Learning from Venture Capitalists
In the venture capital world, Rodriguez said, successful funds develop investment a thesis which help them find promising opportunities. Large companies can use similar theses to guide their innovation work.
“When it comes to creating new types of ventures at Horizon 3…what you’ll see is that [successful companies] have an articulated innovation strategy,” Rodriguez said. According to Rodriguez that also means teams can have discussions about short-term budgets to keep projects alive and long-term budgets that account for several generations of the product.
“When you don’t have a product roadmap that spans multiple years and generations of products, you will have the temptation to go all in on that first generation,” Rodriguez said. “The beautiful thing about being in a large organization is you can afford to say, ‘Hey, let’s create a very elemental offering to start, and start learning. Let’s get in the market early.

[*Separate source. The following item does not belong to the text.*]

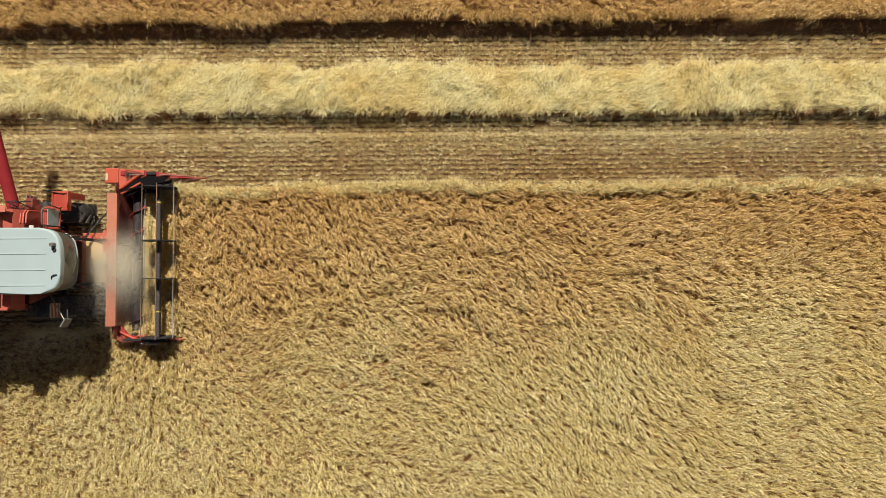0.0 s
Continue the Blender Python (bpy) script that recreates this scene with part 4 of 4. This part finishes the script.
n = 17000
x = rng.uniform(3.84, 4.9, n)
y = rng.uniform(-2.05, 2.0, n)
cut = strands("cut_crop", x, y, 0.16 + rng.uniform(0, 0.42, n) * (0.8 + 0.3 * drift(x, y, 0.3, 31)), rng.normal(2.9, 0.7, n), rng.uniform(0.15, 0.4, n), rng.uniform(0.02, 0.1, n), rng.uniform(0, 0.1, n), rng.uniform(0.009, 0.016, n), STALK)
tagged(cut, "cut barley lying on the header table", "crop", kind="stuff")

# ---- dust and chaff thrown up by the header ----
def dust(name, clouds, size, label):
    """A cloud of single flakes."""
    pts = [np.stack([rng.normal(cx, sx, n), rng.normal(cy, sy, n), np.maximum(0.75, rng.normal(cz, sz, n))], 1) for (cx, cy, cz), (sx, sy, sz), n in clouds]
    p = np.concatenate(pts)
    n = len(p)
    v = (p[:, None, :] + rng.uniform(-size, size, (n, 3, 3))).astype(np.float32)
    me = bpy.data.meshes.new(name)
    me.vertices.add(n * 3)
    me.vertices.foreach_set("co", v.ravel())
    me.loops.add(n * 3)
    me.loops.foreach_set("vertex_index", np.arange(n * 3, dtype=np.int32))
    me.polygons.add(n)
    me.polygons.foreach_set("loop_start", np.arange(0, n * 3, 3, dtype=np.int32))
    me.polygons.foreach_set("loop_total", np.full(n, 3, np.int32))
    me.update(calc_edges=True)
    me.materials.append(CHAFF)
    return tagged(new(name, me), label, "dust", kind="stuff")


dust("chaff_dust", (((3.72, 0.05, 1.4), (0.2, 0.36, 0.18), 170000), ((3.86, -0.12, 1.42), (0.3, 0.5, 0.22), 150000), ((3.28, 0.08, 1.58), (0.28, 0.38, 0.18), 190000), ((3.0, -0.65, 1.5), (0.35, 0.48, 0.3), 80000)), 0.0034, "pale chaff dust hanging over the header auger")
dust("chaff_dust", (((-0.6, -1.9, 2.4), (1.9, 0.45, 0.3), 75000), ((2.2, -1.5, 2.3), (0.6, 0.4, 0.35), 28000), ((-3.2, -1.25, 2.45), (0.6, 0.32, 0.2), 34000)), 0.0024, "thin dust drifting in the shade of the machine")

And we know we can create more complexity and breadth over time.'”
Eisenmann said that corporate innovators can also benefit from focusing on staged investing. “Contrast that to corporate resource allocation, where for new ventures of the type we’ve been talking about, we’ll budget on an annual cycle and [give] the venture a year’s worth of funding,” Eisenmann said. “I think that if you truly could follow the staged investing approach, that would be a huge benefit to corporations exploring new ventures.”